4. Cultura del samaritano. Hacer propia la cultura del samaritano ante el prójimo necesitado: sentir como propio el dolor de los oprimidos, aproximarse a ellos y liberarlos. Sin este compromiso, toda la religiosidad es falsa:
"El cristianismo originario presenta unos valores de fondo que vistos en su conjunto configuran un determinado espíritu o fuerza socio-vital muy importante para la izquierda. La primacía de los últimos, la pasión por su liberación, la crítica de las riquezas, la cercanía a las víctimas de la explotación, el anhelo por construir la fraternidad desde la justicia y más allá de éste, la apuesta por un estilo de vida centrado en la desposesión y comunión de bienes, la unión entre el cambio de la interioridad del hombre y la transformación de la historia, etc. Son propuestas vitales muy valiosas para la cultura socialista.(R. Díaz Salazar, Idem, p. 399).
Jon Sobrino, por su parte, teniendo en cuenta la tradición bíblico cristiana y, a la vista de lo que está hoy sucediendo en nuestras democracias, expone las siguientes propuestas que pueden ayudar a humanizar la democracia:
. La compasión ante el pueblo crucificado
. La justicia
. La parcialidad ante el pobre
Partir de la cruz de los pueblos es partir de quienes no tiene poder y, como tales, sufren todas las penalidades. A ellos nuestras democracias -eurocéntricas- les arrebatan todo: vida, cultura, dignidad y libertad. Y ante esos pueblos crucificados no hay otra postura honesta que la de “bajarlos de la cruz” porque en ellos hay presencia de Dios.
La injusticia hace que muchos seres humanos mueran de hambre, sean asesinados. La bondad de Dios, que es bueno con todas sus criaturas, tiene que aparecer en la concreta transformación de un mundo injusto en otro justo.
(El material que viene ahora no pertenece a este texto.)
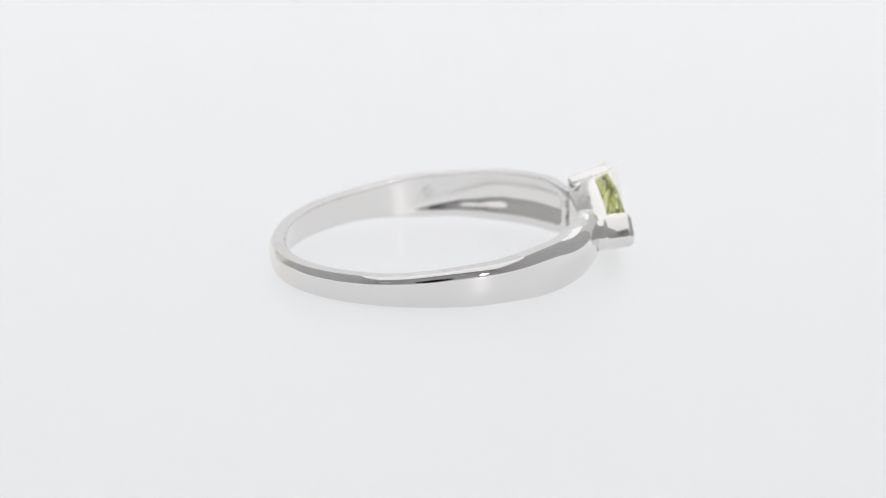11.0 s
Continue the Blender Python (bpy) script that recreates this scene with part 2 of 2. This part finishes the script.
def stone_mesh():
    """Table, two tiers of crown facets, girdle and pavilion; neighbouring tiers are set half a step apart."""
    bm = bmesh.new()
    def tier(x, size, bulge, n, turn=0.0):
        return [bm.verts.new(Vector((x, y, z)) * MM) for y, z in trillion(size, bulge, n, turn)]
    def zig(a, b):
        m = len(a)
        for i in range(m):
            bm.faces.new((a[i], a[(i + 1) % m], b[i]))
            bm.faces.new((a[(i + 1) % m], b[(i + 1) % m], b[i]))
    table = tier(11.5, 0.66, 0.2, 2)
    crown = tier(11.35, 0.86, 0.30, 2, 0.5)
    girdle = tier(11.08, 1.0, 0.40, 2)
    bm.faces.new(table)
    zig(table, crown)
    fine = tier(11.06, 1.0, 0.40, 4)
    low = tier(10.72, 0.985, 0.40, 4)
    m = len(girdle)
    bmesh.ops.delete(bm, geom=girdle, context="VERTS")
    for i in range(m):
        # crown point i lies over the edge from girdle point i to i + 1
        a, b, c = fine[2 * i], fine[2 * i + 1], fine[(2 * i + 2) % (2 * m)]
        bm.faces.new((crown[i], a, b))
        bm.faces.new((crown[i], b, c))
        bm.faces.new((crown[i - 1], a, crown[i]))
    k = len(fine)
    for i in range(k):
        bm.faces.new((fine[i], fine[(i + 1) % k], low[(i + 1) % k], low[i]))
    waist = tier(10.25, 0.56, 0.30, 2, 0.5)
    for i in range(m):
        a, b, c = low[2 * i], low[2 * i + 1], low[(2 * i + 2) % (2 * m)]
        bm.faces.new((waist[i], a, b))
        bm.faces.new((waist[i], b, c))
        bm.faces.new((waist[i - 1], a, waist[i]))
    tip = bm.verts.new(Vector((9.55, -0.92, STONE_Z)) * MM)
    for i in range(m):
        bm.faces.new((waist[i], waist[(i + 1) % m], tip))
    return bm


def build_ring():
    ring = new("finger_ring")
    tagged(ring, "polished silver ring with a triangular green peridot, lying on its side", "ring")

    degs = [8.5 + 0.5 * i for i in range(44)] + [30.5 + 299.0 * i / 160 for i in range(161)] + [330.0 + 0.5 * i for i in range(36)]
    shank = part("shank", lathe_free([shank_section(d) for d in degs]), SILVER, ring, "tapering domed silver band, hollow under the shoulders")

    # the channel keeps its cast, unpolished skin
    shank.data.materials.append(CAST)
    for f in shank.data.polygons:
        c = f.center / MM
        a = math.atan2(c.y, c.x)
        depth = math.hypot(c.x, c.y) / (1 + 0.015 * math.cos(2 * a) + 0.011 * math.sin(2 * a)) - R_IN
        if f.normal.x * c.x + f.normal.y * c.y < 0 and 0.03 < depth < 0.7:
            f.material_index = 1

    # gallery: the open frame under the stone
    rows = []
    for size, x, k, dy, mid in ((1.08, 8.72, 0.66, 0.62, 0.08), (1.06, 9.3, 0.79, 0.34, 0.24), (1.05, 10.1, 0.95, 0.03, 0.4),
                                (0.9, 10.1, 0.94, 0.03, 0.4), (0.897, 8.72, 0.57, 0.468, 0.05)):
        rows.append([Vector((x, y + dy, (z - STONE_Z) * k + mid)) * MM for y, z in trillion(size, 0.42, 9)])
    part("gallery", bevelled(lathe_free(rows, True), 0.07 * MM, 2, 40), CAST, ring, "open silver frame under the stone")

    # wall along the straight side of the stone, crowned and pointed at both ends, on a narrower foot
    prof = [(9.75, -1.6), (11.1, -2.3), (11.38, -2.28), (11.6, -1.7), (11.78, -0.7), (11.86, 0.4), (11.84, 1.5), (11.76, 2.4), (11.66, 3.14), (11.3, 2.86), (8.98, 2.25), (8.98, 1.75), (9.75, 1.5)]
    bm = lathe_free([[Vector((x, y, z - dz * (z > 2))) * MM for x, z in prof] for y, dz in ((0.42, 0.18), (0.62, 0.0), (1.12, 0.1))])
    part("bar_setting", bevelled(bm, 0.07 * MM, 3, 25), SILVER, ring, "upright silver bar holding the straight edge of the stone")
    prof = [(9.2, -1.33), (9.9, -1.65), (9.9, 2.0), (9.4, 1.95), (9.05, 1.85), (9.0, 1.6)]
    bm = lathe_free([[Vector((x, y, z)) * MM for x, z in prof] for y in (1.12, 1.5)])
    part("bar_foot", bevelled(bm, 0.1 * MM, 3, 25), SILVER, ring)

    # the second, keener bar against it
    prof = [(9.35, -1.4), (9.5, -1.5), (11.0, -1.5), (11.4, -1.2), (11.6, -0.6), (11.66, 0.15), (11.62, 1.2), (11.5, 2.1), (11.4, 2.95), (8.92, 2.42), (8.92, 1.7), (9.35, 1.3)]
    bm = lathe_free([[Vector((x, y + (x - 11.4) * k - lean * max(z, 0), z - dz)) * MM for x, z in prof] for y, k, lean, dz in ((1.1, 0.0, 0.0, 0.25), (1.8, 0.08, 0.0, 0.0), (2.3, 0.15, 0.05, 0.05))])
    part("ridge_bar", bevelled(bm, 0.05 * MM, 2, 25), SILVER, ring)

    # the other shoulder's end: a ridged block
    sec = [(3.85, 0.1), (3.45, 1.2), (3.25, 1.36), (2.0, 1.5), (2.0, -1.35), (3.25, -1.2), (3.45, -1.05)]
    bm = lathe_free([[Vector((x, y - dy, z * k)) * MM for y, z in sec] for x, k, dy in ((9.35, 1.0, 0), (10.75, 1.0, 0.1), (10.98, 0.86, 0.22))])
    part("shoulder_block", bevelled(bm, 0.09 * MM, 3, 12), SILVER, ring)

    # prong at the tip: a ridged stud that points outwards
    sec = [(-4.68, 0.3), (-3.84, 1.3), (-3.5, 1.44), (-3.34, 1.4), (-3.34, -0.35), (-3.5, -0.5), (-4.2, -0.5), (-4.4, -0.4)]
    bm = lathe_free([[Vector((x, -4.0 + (y + 4.0) * k, 0.5 + (z - 0.5) * k)) * MM for y, z in sec] for x, k in ((8.95, 1.0), (11.05, 1.0), (11.32, 0.84))])
    part("prong", bevelled(bm, 0.06 * MM, 3, 12), SILVER, ring, "chunky ridged silver prong at the stone's tip")

    # flared collar where the prong leaves the shoulder
    sec = [(-4.86, 0.42), (-4.45, 1.1), (-4.1, 1.35), (-4.3, -0.5), (-4.72, -0.35)]
    bm = lathe_free([[Vector((x, y + dy, z)) * MM for y, z in sec] for x, dy in ((9.0, 0), (9.5, 0.04), (9.75, 0.25))])
    part("prong_collar", bevelled(bm, 0.06 * MM, 2, 12), SILVER, ring)

    part("gemstone", stone_mesh(), PERIDOT, ring, "clear yellow-green faceted trillion peridot", smooth=0)

    # maker's stamp inside the band: a worn six-sided mark and two short strokes
    def stroke(a0, z0, a1, z1, w=0.07):
        da, dz = (a1 - a0) * 0.154, z1 - z0
        n = math.hypot(da, dz)
        ua, uz = -dz / n * w / 0.154, da / n * w
        quad = [(a0 - ua, z0 - uz), (a0 + ua, z0 + uz), (a1 + ua, z1 + uz), (a1 - ua, z1 - uz)]
        rows = [[at(R_IN + r, a, z) for a, z in quad] for r in (0.05, -0.05)]
        part("stamp_stroke", bevelled(lathe_free(rows), 0.03 * MM, 2), SILVER, ring)

    six = [(81.0 + 2.5 * math.cos(radians(60 * k)), 0.24 + 0.34 * math.sin(radians(60 * k))) for k in range(6)]
    for p, q in zip(six, six[1:] + six[:1]):
        stroke(*p, *q)
    stroke(80.0, 0.14, 82.0, 0.34)
    stroke(84.6, -0.1, 85.4, 0.02)
    return ring


studio()
film_camera()
led_lamp()
sliver_card()
RING = build_ring()


def motions():
    rows = []
    for i in range(17):
        turn = pose(0, 0, 0, 0, 0, HEAD0 - RATE * i)
        rows.append((float(i), turn @ pose(-SHIFT * MM, -SIDE * MM, CENTRE_Z * MM, LEAN, -TILT, 0)))
    walk(RING, rows)


motions()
La justicia se opone al desprecio, la violencia, la mentira, la esclavitud, la muerte. En la medida en que eliminemos eso la vida será justa y será humana.
En la práctica una política democrática, de cuño cristiano, se decanta por los pobres. Seguir hablando en nuestras democracias de igualdad es una falacia real, porque no es así; hay que introducir el criterio de la parcialidad. El pobre sufriente es el que tiene que resultar primero. Se debe partir no de la igualdad sino de los pobres como centro de la política democrática.
Hay una advertencia de Jesús de Nazaret –y quiero que sea mi conclusión- con la que debieran confrontarse todos los poderes: civiles y religiosos, democráticos, monárquicos, socialistas, de cualquier signo: “Sabéis que los jefes de las naciones gobiernan como señores absolutos y los grandes oprimen con su poder. No sea así entre vosotros. Que el primero sea el último y el señor sea servidor” (Mc 10,41: Mt 20,25).